Heading: Concerto for Percussion and Orchestra
1. Drums and Woods
22 February 2001
Royal Concert Hall, Glasgow, Scotland
Colin Currie, percussion / Royal Scottish National Orchestra /Marin Alsop
5 July 2003
WASBE Conference, Jonkoping, Sweden
Colin Currie, percussion / National Youth Wind Ensemble of Great Britain / Phillip Scott
Instrumentation: percussion soloist 2.picc.2.corA.2.bcl.ssax.tsax.3—220.127.116.11—timp.perc(3):6tom-t/BD/tgl/glsp/t.bells/crot/susp.cym—harp— pft(=cel)—strings
(also arranged for band)
Recordings: Rapture can be found on the release, rapture, an american abroad, jasper
Rapture by name, rapturous by nature. It's the best way to sum up Michael Torke's percussion concerto, commissioned by the Royal Scottish National Orchestra, and given a stunning performance by soloist Colin Currie and conductor Marin Alsop. —The Herald (Scotland)
Commissioned by the Royal Scottish National Orchestra, Rapture is the first new work written as that orchestra's Associate Composer. I collaborated closely with Colin Currie, the soloist, to learn how to write for percussion.
In a surreal late poem by W. B. Yeats, “News for a Delphic Oracle”, he describes a mythic and transcendent sexual state. A kind of rapture.
“…Those Innocents re-live their death… Through their ancestral patterns dance..”
A brute beating of drums may connote an earthly violence, but when it is organized and insistent, it begins to have a ritualistic effect, and incite a kind of rapture. It is that kind of transcendence that I am interested in discovering in this composition.
I have often believed there is a thin line that separates religious rapture from sexual rapture. Music has the capability of reflecting that intersection.
When Yeats writes, “ …Down the mountain walls, From where Pan’s cavern is, Intolerable music falls….”, he is characterizing this transfigured state as over- brimming, over- flowing, and overpowering. Since it is too much to bear; this rapture, we can only submit.

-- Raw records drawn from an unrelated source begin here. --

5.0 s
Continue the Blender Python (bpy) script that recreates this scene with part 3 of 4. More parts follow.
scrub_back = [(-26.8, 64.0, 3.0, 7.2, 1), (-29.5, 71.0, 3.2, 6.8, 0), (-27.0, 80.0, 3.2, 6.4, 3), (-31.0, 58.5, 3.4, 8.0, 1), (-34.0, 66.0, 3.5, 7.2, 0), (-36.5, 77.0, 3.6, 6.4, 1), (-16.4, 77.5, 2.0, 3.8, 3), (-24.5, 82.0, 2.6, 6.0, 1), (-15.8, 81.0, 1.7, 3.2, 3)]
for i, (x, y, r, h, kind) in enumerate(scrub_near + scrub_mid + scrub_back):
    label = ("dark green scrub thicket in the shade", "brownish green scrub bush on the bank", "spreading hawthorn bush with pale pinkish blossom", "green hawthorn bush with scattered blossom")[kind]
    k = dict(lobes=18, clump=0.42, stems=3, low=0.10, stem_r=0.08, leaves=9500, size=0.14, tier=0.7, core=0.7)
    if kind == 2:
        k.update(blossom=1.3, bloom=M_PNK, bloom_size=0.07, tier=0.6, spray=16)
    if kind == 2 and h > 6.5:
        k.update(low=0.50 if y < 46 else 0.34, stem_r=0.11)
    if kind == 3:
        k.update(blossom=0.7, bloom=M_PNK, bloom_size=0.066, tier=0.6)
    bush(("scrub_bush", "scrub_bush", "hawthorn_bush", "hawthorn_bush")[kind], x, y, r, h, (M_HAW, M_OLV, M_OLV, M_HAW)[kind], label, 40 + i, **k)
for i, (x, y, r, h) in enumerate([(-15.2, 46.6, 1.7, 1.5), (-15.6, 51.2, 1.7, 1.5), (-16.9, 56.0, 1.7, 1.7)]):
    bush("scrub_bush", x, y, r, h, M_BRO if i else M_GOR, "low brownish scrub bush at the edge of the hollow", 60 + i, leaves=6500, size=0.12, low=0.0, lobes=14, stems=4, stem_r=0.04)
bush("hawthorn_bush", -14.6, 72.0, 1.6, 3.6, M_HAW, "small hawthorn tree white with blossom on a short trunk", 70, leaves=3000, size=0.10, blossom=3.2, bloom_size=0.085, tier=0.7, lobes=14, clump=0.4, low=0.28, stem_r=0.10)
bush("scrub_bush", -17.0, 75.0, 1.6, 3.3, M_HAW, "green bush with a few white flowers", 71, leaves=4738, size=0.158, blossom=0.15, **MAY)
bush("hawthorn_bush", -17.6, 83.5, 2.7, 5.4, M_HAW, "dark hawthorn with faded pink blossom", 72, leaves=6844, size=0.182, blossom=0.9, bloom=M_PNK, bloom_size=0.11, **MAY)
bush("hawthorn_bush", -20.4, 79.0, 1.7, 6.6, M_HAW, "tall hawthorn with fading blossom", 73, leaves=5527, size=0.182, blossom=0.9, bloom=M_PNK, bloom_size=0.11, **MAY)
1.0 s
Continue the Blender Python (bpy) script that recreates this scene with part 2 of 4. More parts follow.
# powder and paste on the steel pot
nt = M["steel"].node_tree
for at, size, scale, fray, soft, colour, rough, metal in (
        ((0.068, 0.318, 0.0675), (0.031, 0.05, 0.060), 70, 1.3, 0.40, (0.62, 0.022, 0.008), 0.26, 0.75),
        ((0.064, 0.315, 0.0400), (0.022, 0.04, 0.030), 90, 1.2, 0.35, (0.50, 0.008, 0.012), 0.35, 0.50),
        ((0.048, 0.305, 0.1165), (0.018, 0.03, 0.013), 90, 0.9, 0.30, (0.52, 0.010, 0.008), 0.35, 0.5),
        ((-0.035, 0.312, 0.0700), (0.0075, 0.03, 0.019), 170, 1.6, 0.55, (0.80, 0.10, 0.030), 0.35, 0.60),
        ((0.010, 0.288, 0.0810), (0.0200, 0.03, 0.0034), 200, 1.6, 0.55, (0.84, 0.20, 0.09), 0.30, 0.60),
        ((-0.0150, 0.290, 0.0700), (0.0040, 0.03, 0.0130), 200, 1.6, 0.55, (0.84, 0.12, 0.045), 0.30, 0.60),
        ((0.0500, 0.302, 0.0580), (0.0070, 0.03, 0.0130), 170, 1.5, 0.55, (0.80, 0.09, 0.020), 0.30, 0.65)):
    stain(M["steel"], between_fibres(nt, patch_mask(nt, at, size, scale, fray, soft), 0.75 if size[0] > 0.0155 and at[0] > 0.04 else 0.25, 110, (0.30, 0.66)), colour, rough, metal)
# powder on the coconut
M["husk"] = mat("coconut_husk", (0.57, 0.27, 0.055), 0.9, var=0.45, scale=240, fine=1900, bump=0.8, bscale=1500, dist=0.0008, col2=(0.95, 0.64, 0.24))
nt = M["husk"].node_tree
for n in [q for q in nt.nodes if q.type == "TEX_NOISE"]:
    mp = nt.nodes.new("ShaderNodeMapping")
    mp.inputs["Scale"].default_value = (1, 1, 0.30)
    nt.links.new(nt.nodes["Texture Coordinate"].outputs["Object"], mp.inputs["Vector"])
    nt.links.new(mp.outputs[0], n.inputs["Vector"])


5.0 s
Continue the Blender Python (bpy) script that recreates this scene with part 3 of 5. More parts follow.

My usual approach to composing is to think of melodies as the building blocks of a piece. Faced with the task of writing for non- pitched percussion instruments, like drums, wooden instruments, and metallic instruments, I was challenged to find a way to shape and develop the music.

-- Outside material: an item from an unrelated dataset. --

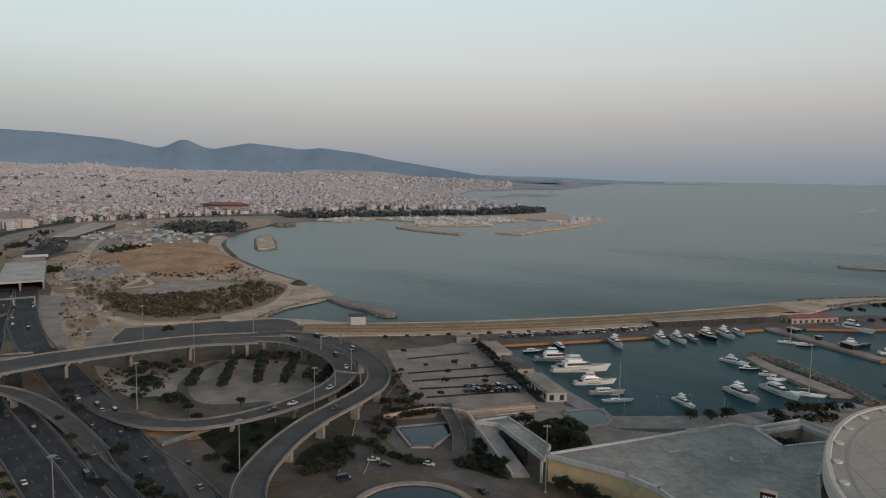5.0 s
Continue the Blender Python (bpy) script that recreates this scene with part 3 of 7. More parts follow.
AVENUE = [uv(60, -6), uv(218, -3.5), uv(310, -1.5), uv(354, -0.5), uv(476, 4), uv(561, 8), uv(682, 8), uv(789, 4.5), uv(923, -15), uv(1084, -60), uv(1238, -108), uv(1353, -160), uv(1537, -268)]
TRAM = [uv(60, -27.5), uv(210, -19.4), uv(273, -16.2), uv(335, -12.6), uv(358, -11.4), uv(475, -5), uv(537, -5.2), uv(640, -6), uv(711, -7), uv(790, -13)]
ROAD_A = [uv(60, -42), uv(207, -34.2), uv(265, -31), uv(307, -28), uv(354, -25), uv(420, -29), uv(474, -37), uv(536, -44.5), uv(588, -55), uv(680, -66)]
ROAD_B = [uv(60, -52), uv(205, -45.4), uv(268, -41), uv(310, -38.5), uv(351, -36), uv(420, -42)]
ROAD_C = [uv(60, -66), uv(212, -66), uv(262, -61), uv(304, -61.5), uv(350, -60), uv(420, -58), uv(474, -57.5), uv(536, -61), uv(588, -68), uv(680, -81)]
ribbon("coast_avenue", AVENUE, 21, M["asphalt"], "dark asphalt avenue along the town's edge")
marks("avenue_lines", AVENUE[:8], (-9.6, -6.2, 6.2, 9.6))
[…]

My solution was to shadow everything the soloist is doing. For example, in the first movement, which features drums and woods, when Colin plays a pattern on three high Tom-toms, clarinets and trumpets play three and only three assigned pitches. At exactly the same rhythm. Every percussion instrument of Colin’s at the front of the stage is mirrored by specific instruments in the orchestra. In the third movement, which features metallic instruments (a kind of “industrial rig”, as Colin would say), tins are matched with flutes and piccolo, pipes with clarinets, cow bells with oboes and bassoons, gongs laid flat with horns, cymbals with trumpets, and brake drums with trombones. The energy of the outer two movements finds repose in the slower middle movement, that features mallets: marimba and vibraphone.
This technique is reinforcing: the soloist gives an edge, a pronouncement, to the notes from the orchestra, and the orchestra gives a context and a melodic value to the rhythms the soloist is playing. Reinforcement gives confidence and power to the overall result.
The concerto explores a new idea of the roles of soloist and orchestra. In my piece, the tight correspondence between the two is the antithesis of the romantic struggle between the soloist as hero, conquering his foe, the orchestra- rendered in the end as only an accompanist. Yet my soloist is the leader, the initiator of every rhythm that the orchestra is bound in a slave-like way to shadow. The orchestra, however, is not subordinate in their role because by shadowing, they add vital color and perspective without which the soloist’s patterns would not have much meaning on its own.